Classically, it has meant one of the three/five/sixty “great divisions” of humanity sharing common descent. If race simply means “some group of people we want to group together,” why use the word “race” with its connotations of great divisions and common descent? It seems that using race to indicate whatever we happen to want to lump together at the moment is, at best, counter-productive.
If a group is too small to be a “great division” or has no common descent, why would anyone want to apply the word race to that group?

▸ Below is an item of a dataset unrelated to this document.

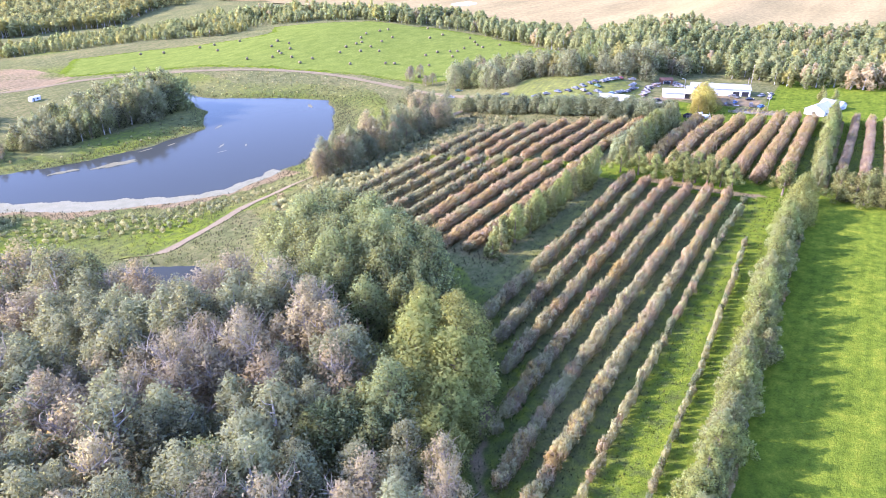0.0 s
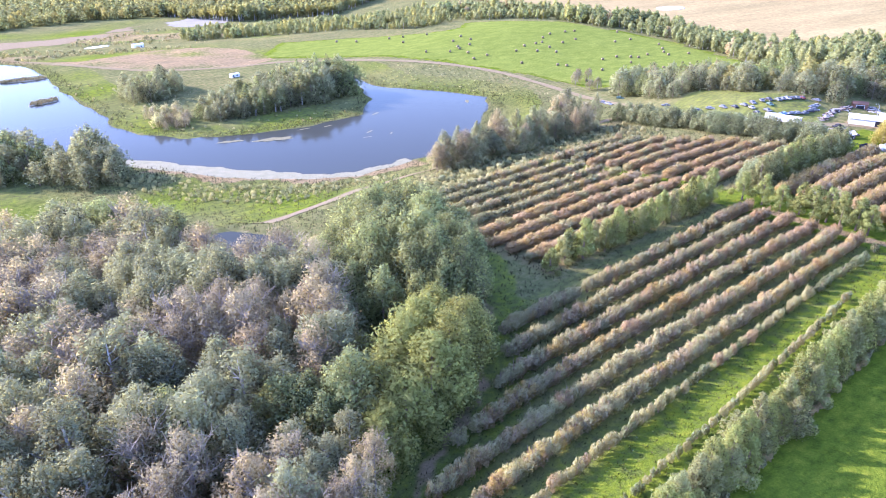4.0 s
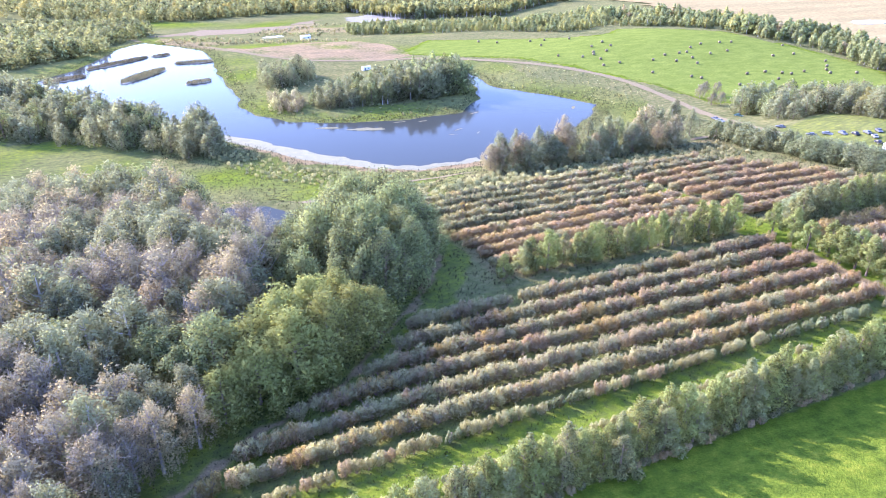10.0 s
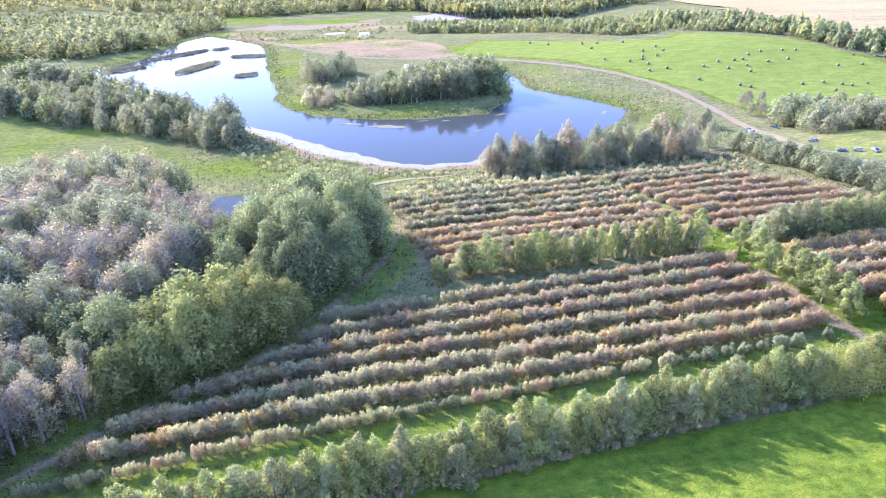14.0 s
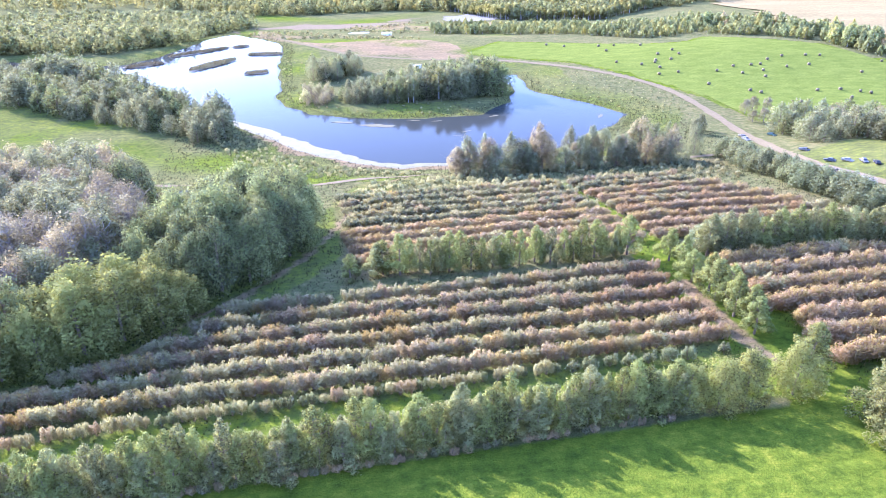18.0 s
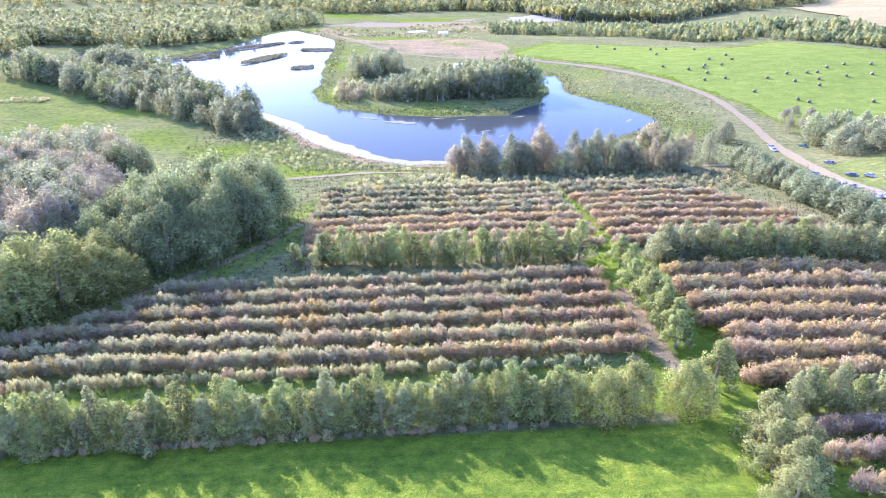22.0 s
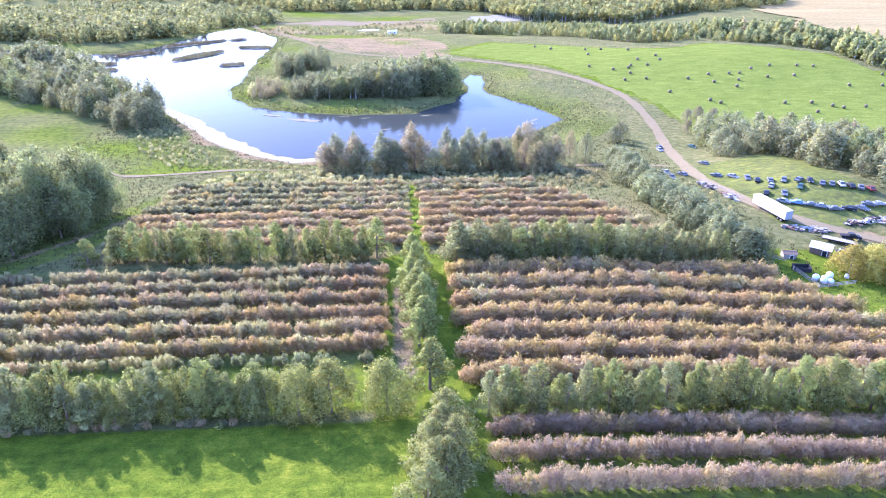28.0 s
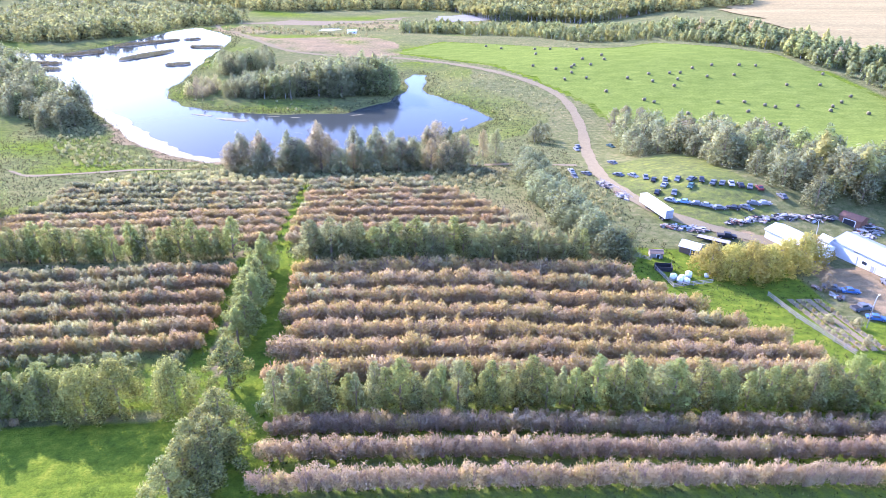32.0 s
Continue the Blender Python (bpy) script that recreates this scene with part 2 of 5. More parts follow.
def box_bm(bm, sx, sy, sz, x=0, y=0, z=0, rz=0, bevel=0.0, rx=0, ry=0):
    """Adds a box with its middle at x, y, z."""
    r = bmesh.ops.create_cube(bm, size=1, matrix=pose(x, y, z, rx, ry, rz) @ Matrix.Diagonal((sx, sy, sz, 1)))
    if bevel:
        es = list({e for v in r["verts"] for e in v.link_edges})
        bmesh.ops.bevel(bm, geom=es, offset=bevel, segments=2, affect='EDGES', profile=0.6)
    return bm


def boxed(*a, **k):
    return box_bm(bmesh.new(), *a, **k)


def tube(verts, faces, pts, radii, seg=6):
    """Adds a tapered tube along pts to verts and faces."""
    pts = [Vector(p) for p in pts]
    base = len(verts)
    for i, p in enumerate(pts):
        t = (pts[min(i + 1, len(pts) - 1)] - pts[max(i - 1, 0)]).normalized()
        u = t.orthogonal().normalized()
        w = t.cross(u)
        for k in range(seg):
            a = 2 * math.pi * k / seg
            verts.append(p + (u * math.cos(a) + w * math.sin(a)) * radii[i])
    for i in range(len(pts) - 1):
        for k in range(seg):
            a, b = base + i * seg + k, base + i * seg + (k + 1) % seg
            faces.append((a, b, b + seg, a + seg))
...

Actually lucwarm, since I fear we are drifting farther and farther off-topic here on this human-blue whale thing, let’s just go back to the original statement that started it and see if we can’t just put it to bed in one fell swoop.
Edwino said:
To which you replied ( in part ):
So far we’re largely on the same page - Such complexes do in fact exist as you correctly cited. Although technically you didn’t actually contradict Edwino as he was talking about how such a series does not exist in the present day among distantly related taxa, which is also correct. All known exampes of ring complexes are of very closely related taxa. Still, your point was well-taken that such complexes can exist under certain circumstances.
You then said:
Here is where we got off-track. You and edwino are talking about superficially similar, but temporally different situations. My corrections/protests were coming from the Edwino side, if you like - That is that different living species connected by actual chains of interfertile populations are pretty rare in real-time. In real life, when defining species, Edwino’s argument is both accurate ( the vast majority of species are indeed quantifiable, even if a little roughly at times, by reproduction ) and inaccurate ( but reproductive isolation does not always imply a lack of interfertility ). Your argument, aside from that interfertility is not always the key to defining species ( again, correct IMO ), is that all humans and blue whales presumably shared a common ancestor at some distant ( very, very distant in this case ) time in the past and therefore one can argue that we are linked by a continuous chain of what were at one time, some sort of interfertile population of animals.
Quite possible, even plausible ( since we’re talking mammals ), but not really relevant to determining species boundaries in the here and now. Also, extremely plausible or not, I would argue that we actually shouldn’t make that assumption, because we just don’t know the actual sequence and mechanism of all those countless speciation events.